Quote from austinp:
Here's the answer, just not sure if your general ophidiophobia will allow you to objectively digest the nuggets of truth to follow
The problem with trading "pure price" and "support - resistance" is this: all S/R levels are not created equal. S/R levels on their own don't really mean that much... it's what else is happening around them that validates or negates said zones for entry point effectiveness.
If trading were mechanically simple as buying or selling S/R breaks and pullbacks, everyone here would be rich. Heck, everyone who ever tried trading would be rich. Right?
Right.
So the answer to this question isn't down the rabbit trail this thread is heading. Dead end. The answers are not how to determine where to enter around any point of S/R on a chart.
The real answer lies in knowing which way price is likely to go in the first place, then using key S/R levels as confirmation entry points. Once you begin to use S/R zones as places to enter instead of places for "show-me-which-way" decisions, you're on the right path.
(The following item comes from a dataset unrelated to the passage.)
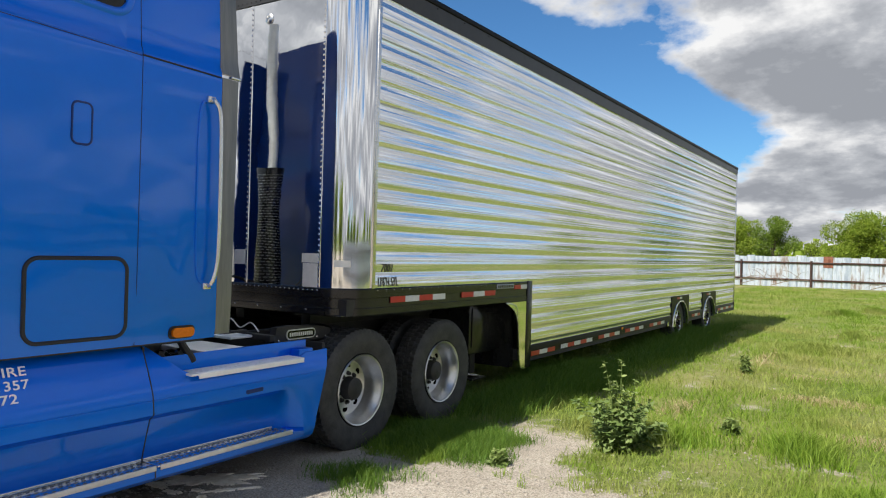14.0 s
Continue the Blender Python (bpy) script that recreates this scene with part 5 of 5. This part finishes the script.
    fl = [(1.118, 1.077), (1.137, 1.052), (1.192, 0.932), (1.216, 0.872)]
    for y in (-4.05, -3.84):
        tube(bm, [(x, y, z) for x, z in fl], 0.0045, 5)
    tube(bm, [(1.118, -4.05, 1.077), (1.118, -3.84, 1.077)], 0.004, 5)
    part("filler_flap_gap", bm, SEAL, tk)
    # raised dark patch stands for the shade inside the handle slot
    bm = bmesh.new()
    prism_x(bm, rounded([(-1.02, 0.700), (-0.86, 0.704), (-0.86, 0.676), (-1.02, 0.672)], 0.01), 1.24, 1.2655)
    part("handle_slot_shade", bm, SEAM_SHADE_BLUE, tk)
    part("fairing_clip", boxes((1.195, 1.212, -4.06, -4.045, 0.545, 0.57)), ALU_DULL, tk)
    # lettering on the fairing
    slope = math.degrees(math.atan2(0.055, 0.12))
    for txt, y, z, x, wide in (("NOT FOR HIRE", -3.165, 0.992, 1.166, 1.24), ("USDOT 1101357", -3.15, 0.923, 1.196, 1.15), ("CA 0202572", -3.09, 0.856, 1.2255, 1.27)):
        split_letters(lettering("lettering", txt, 0.074, LETTER_WHITE, on_side(x + 0.004, y, z, -slope), tk, wide, 1.08, 0.0010))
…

Once you use S/R zones as strategic entry points as part of an overall trading approach, entries sought on breakout = pullback of certain S/R zones and likewise reversal fades of other type S/R zones is the focus
All S/R zones are not created equal, and they aren't the focus of fixation for any workable method. They are key spots on a chart where to take actions, not where to make decisions.
But what do I know? The ophidiophobes will dismiss anything I have to share anyway. So take it or leave it as is.